↓

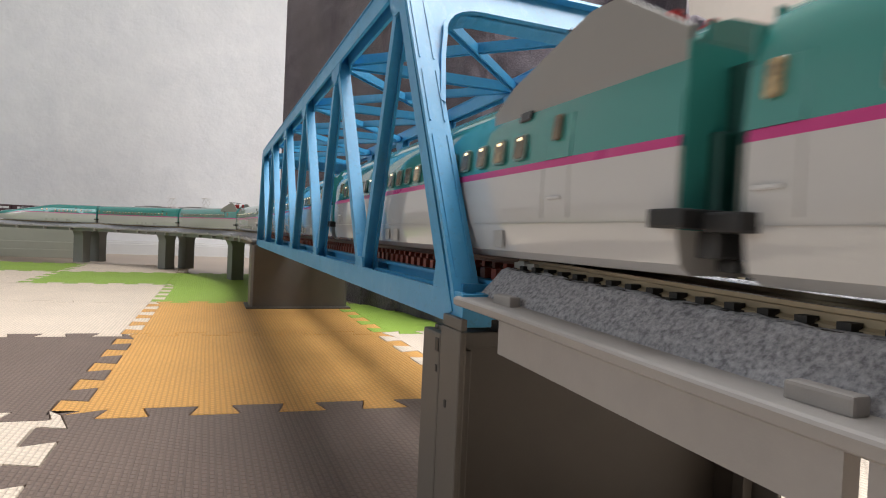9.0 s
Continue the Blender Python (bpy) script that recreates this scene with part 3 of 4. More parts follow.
def blanket():
    """Draped cloth round the far side of the bridge: a high sheet behind, and a lower fold hanging before it."""
    ob = thing("fleece_blanket", None, "dark grey fleece blanket draped in soft folds behind the bridge", "blanket")

    def curve(table, a):
        k = max(i for i in range(len(table) - 1) if i == 0 or table[i][0] <= a)
        (a0, v0), (a1, v1) = table[k], table[k + 1]
        f = max(0.0, min(1.0, (a - a0) / (a1 - a0)))
        f = f * f * (3 - 2 * f) if abs(v1 - v0) < 0.12 else f
        return v0 + (v1 - v0) * f

    # distance from the middle of the bend and heights, by bearing in degrees
    r_back = [(5, 2.25), (9, 1.85), (15, 1.36), (20, 1.12), (25, 0.99), (35, 0.90), (45, 0.87), (60, 0.90), (80, 1.0), (110, 1.2)]
    r_front = [(11.0, 1.25), (14, 1.10), (17, 0.99), (20, 0.93), (24, 0.86), (28, 0.79), (33, 0.735), (38, 0.70), (43, 0.69), (48, 0.655), (55, 0.615), (65, 0.60), (80, 0.64), (110, 0.9)]
    h_back = [(5, 1.42), (30, 1.36), (37.5, 1.05), (42.0, 0.72), (43.2, 0.485), (46.5, 0.445), (48.3, 0.437), (50.2, 0.395), (54, 0.34), (60, 0.30), (110, 0.28)]
    h_front = [(11.0, 0.262), (17, 0.262), (24, 0.256), (28, 0.232), (33, 0.234), (37, 0.247), (39.5, 0.258), (42.0, 0.286), (44.5, 0.320), (47, 0.332), (50, 0.325), (58, 0.327), (110, 0.33)]

    def n3(x, y, z):
        return noise.noise(Vector((x, y, z)))

    def bump(x, c, w):
        return math.exp(-((x - c) / w) ** 2)

    bm = bmesh.new()
    rows = []
    n = 330
    for i in range(n + 1):
        a = 6.1 + (105 - 6.1) * (i / n) ** 1.15
        r, h = curve(r_back, a), curve(h_back, a)
        edge = bump(a, 6.1, 1.6)
        col = []
        for j in range(151):
            full = -0.008 + 1.43 * (j / 150) ** 1.25
            z = min(full, h)
            w = n3(a * 0.13, z * 3.0, 2.0)
            # hanging folds to the far end, sagging ones towards the near end
            hang = math.sin(a * 1.35 + 2.2 * w + z * 1.5) * max(0.0, 1 - a / 32) * 0.022
            sag = math.sin(z * 26 + a * 0.34 + 2.6 * w) * max(0.0, min(1.0, (a - 20) / 10)) * 0.024
            slant = 0.013 * math.sin(z * 38 + a * 0.95 + 3.0 * w) * bump(a, 34, 8.0) * min(1.0, max(0.0, (z - 0.20) / 0.06))
            # folds that swing down from a point held high
            reach = math.hypot((a - 39) * 0.0158, z - 0.47)
            swing = 0.009 * math.sin(reach * 75 + 1.6 * w + 0.05 * a) * bump(a, 33, 9.0) * min(1.0, max(0.0, (z - 0.17) / 0.06))
            d = hang + 0.3 * sag + 0.3 * slant + swing + 0.030 * w + 0.010 * n3(a * 0.5, z * 11, 5.0) + 0.0055 * n3(a * 1.3 + z * 6, z * 24, 6.0) + 0.0025 * n3(a * 3.0, z * 60, 1.0)
            roll = max(0.0, 1 - (h - z) / 0.05)
            # the free left edge slants outwards near the floor
            aa = a - 2.3 * edge * max(0.0, 1 - z / 0.30)
            rr = r - d + 0.38 * max(0.0, z - 0.17) * bump(a, 33, 9.0) + 0.03 * roll * roll + 0.05 * (full - z)
            col.append((rr * math.sin(radians(aa)), rr * math.cos(radians(aa)), z - 0.012 * roll ** 3))
        rows.append(col)
    loft(bm, rows)
    part("back_fold", bm, M_FLEECE, ob, "", True)

    bm = bmesh.new()
    rows = []
    n = 300
    for i in range(n + 1):
        a = 11 + (105 - 11) * (i / n) ** 1.1
        r0, rb, h = curve(r_front, a), curve(r_back, a), curve(h_front, a)
        right = max(0.0, min(1.0, (a - 41) / 4))
        col = []
        for j in range(111):
            v = j / 110
            w = n3(a * 0.16 + 9, v * 2.0, 4.0)
            if v < 0.80:
                q = v / 0.80
                z = -0.008 + (h + 0.008) * q
                # the lower piece hangs in upright folds, the tall part has a crease and a bulge
                low = (0.019 * math.sin(a * 0.62 + 1.5 * w + q * 1.6) + 0.030 * bump(a, 39.5 + (0.235 - z) * 62, 2.6) - 0.024 * bump(a, 44.3 + (0.235 - z) * 62, 2.4)) * (1 - 0.35 * right) * 1.3
                zr = 0.246 - 0.0045 * (a - 46)
                tall = 0.024 * bump(z, zr, 0.024) * bump(a, 49, 5.5) - 0.032 * bump(z, zr + 0.055, 0.036) * (0.3 + 0.7 * bump(a, 49, 9.0)) - 0.036 * bump(a, 48, 1.6) * bump(z, 0.216, 0.016)
                d = low * (0.4 + 0.6 * (1 - q)) + tall * right + 0.018 * w + 0.007 * n3(a * 0.55, z * 14, 8.0) + 0.0045 * n3(a * 1.2 - z * 8, z * 26, 3.0) + 0.0020 * n3(a * 3.0, z * 65, 2.0)
                d += 0.034 * q * q * max(0.0, min(1.0, (a - 46) / 5))
                top = max(0.0, (q - 0.90) / 0.10)
                d -= 0.022 * top * top
                col.append((r0 - d, z))
            else:
                q = (v - 0.80) / 0.20
                lift = 0.030 * q * (1 - right) - 0.10 * q * right
                d = (0.018 * w + 0.007 * n3(a * 0.55, h * 14, 8.0) - 0.022 + 0.034 * max(0.0, min(1.0, (a - 46) / 5))) * (1 - q)
                col.append((r0 - d + (rb + 0.03 - r0) * q ** 1.15, h + lift))
        rows.append([(rr * math.sin(radians(a)), rr * math.cos(radians(a)), z) for rr, z in col])
    loft(bm, rows)
    part("front_fold", bm, M_FLEECE, ob, "", True)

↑

Requirement:
Reproduce the lines exactly, taking as the first line the one with "Continue the Blender" and as the last line the one with "return v0 + (v1 - v0) * f", and include nothing else.

Output for this task:
Continue the Blender Python (bpy) script that recreates this scene with part 3 of 4. More parts follow.
def blanket():
    """Draped cloth round the far side of the bridge: a high sheet behind, and a lower fold hanging before it."""
    ob = thing("fleece_blanket", None, "dark grey fleece blanket draped in soft folds behind the bridge", "blanket")

    def curve(table, a):
        k = max(i for i in range(len(table) - 1) if i == 0 or table[i][0] <= a)
        (a0, v0), (a1, v1) = table[k], table[k + 1]
        f = max(0.0, min(1.0, (a - a0) / (a1 - a0)))
        f = f * f * (3 - 2 * f) if abs(v1 - v0) < 0.12 else f
        return v0 + (v1 - v0) * f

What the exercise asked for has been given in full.